DO THIS:
Can you set down, exactly as they appear below, the lines from the opening of the material through the one bearing "tuft(0.470, 4.840, 2.4225, 0.009, 3)", minus the pictures?

DATA:
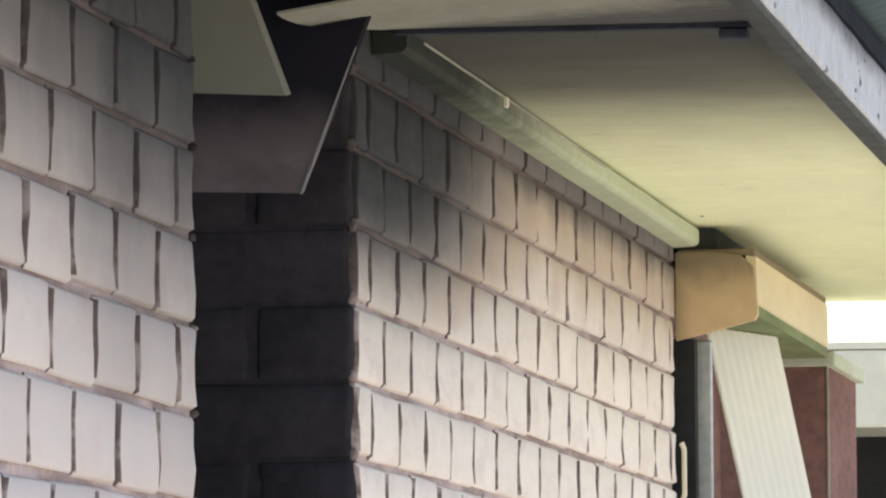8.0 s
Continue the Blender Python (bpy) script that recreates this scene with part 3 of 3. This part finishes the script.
tuft(0.4820, 5.148, 2.4235, 0.0105, 1)
tuft(0.4770, 5.055, 2.4235, 0.0095, 2)
tuft(0.470, 4.840, 2.4225, 0.009, 3)

# ---- corrugated roof over the eave ----
def roof_sheet(y0, y1):
    bm = bmesh.new()
    n = int((y1 - y0) / 0.076 * 8)
    xs = (0.567, 0.52, 0.478, 0.44, 0.2, -0.6, -3.0)
    zs = (2.567, 2.553, 2.541, 2.546, 2.60, 2.75, 3.2)
    rows = []
    for j in range(n + 1):
        y = y0 + (y1 - y0) * j / n
        g = min(1.0, max(0.0, (6.5 - y) / 0.6))
        g = g * g * (3 - 2 * g)  # the edge curls up where the fire was hottest
        curl = {0: (-0.027 * g, 0.042 * g), 1: (-0.013 * g, 0.022 * g)}
        low = min(1.0, max(0.0, (8.0 - y) / 1.9))
        drop = {2: -0.033 * low, 3: -0.030 * low, 1: -0.012 * low}
        w = 0.0038 * math.sin(2 * math.pi * y / 0.076 + 0.5 * nz(y, 7, 0, 3) * g)
        rows.append([bm.verts.new((x + curl.get(k, (0, 0))[0] + ((0.004 * nz(y, 0, 0, 5) + g * 0.004 * nz(y, 3, 0, 40)) if k == 0 else 0), y, zs[k] + drop.get(k, 0.0) + curl.get(k, (0, 0))[1] + w * (0.35 + 1.0 * g if k == 0 else 1.0))) for k, x in enumerate(xs)])
    for a, b in zip(rows, rows[1:]):
        for k in range(len(xs) - 1):
            bm.faces.new((a[k], b[k], b[k + 1], a[k + 1]))
    return part("roof_sheet", bm, M_ROOF, None, smooth=True)


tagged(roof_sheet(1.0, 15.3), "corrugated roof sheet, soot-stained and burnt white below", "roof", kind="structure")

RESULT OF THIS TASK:
8.0 s
Continue the Blender Python (bpy) script that recreates this scene with part 3 of 3. This part finishes the script.
tuft(0.4820, 5.148, 2.4235, 0.0105, 1)
tuft(0.4770, 5.055, 2.4235, 0.0095, 2)
tuft(0.470, 4.840, 2.4225, 0.009, 3)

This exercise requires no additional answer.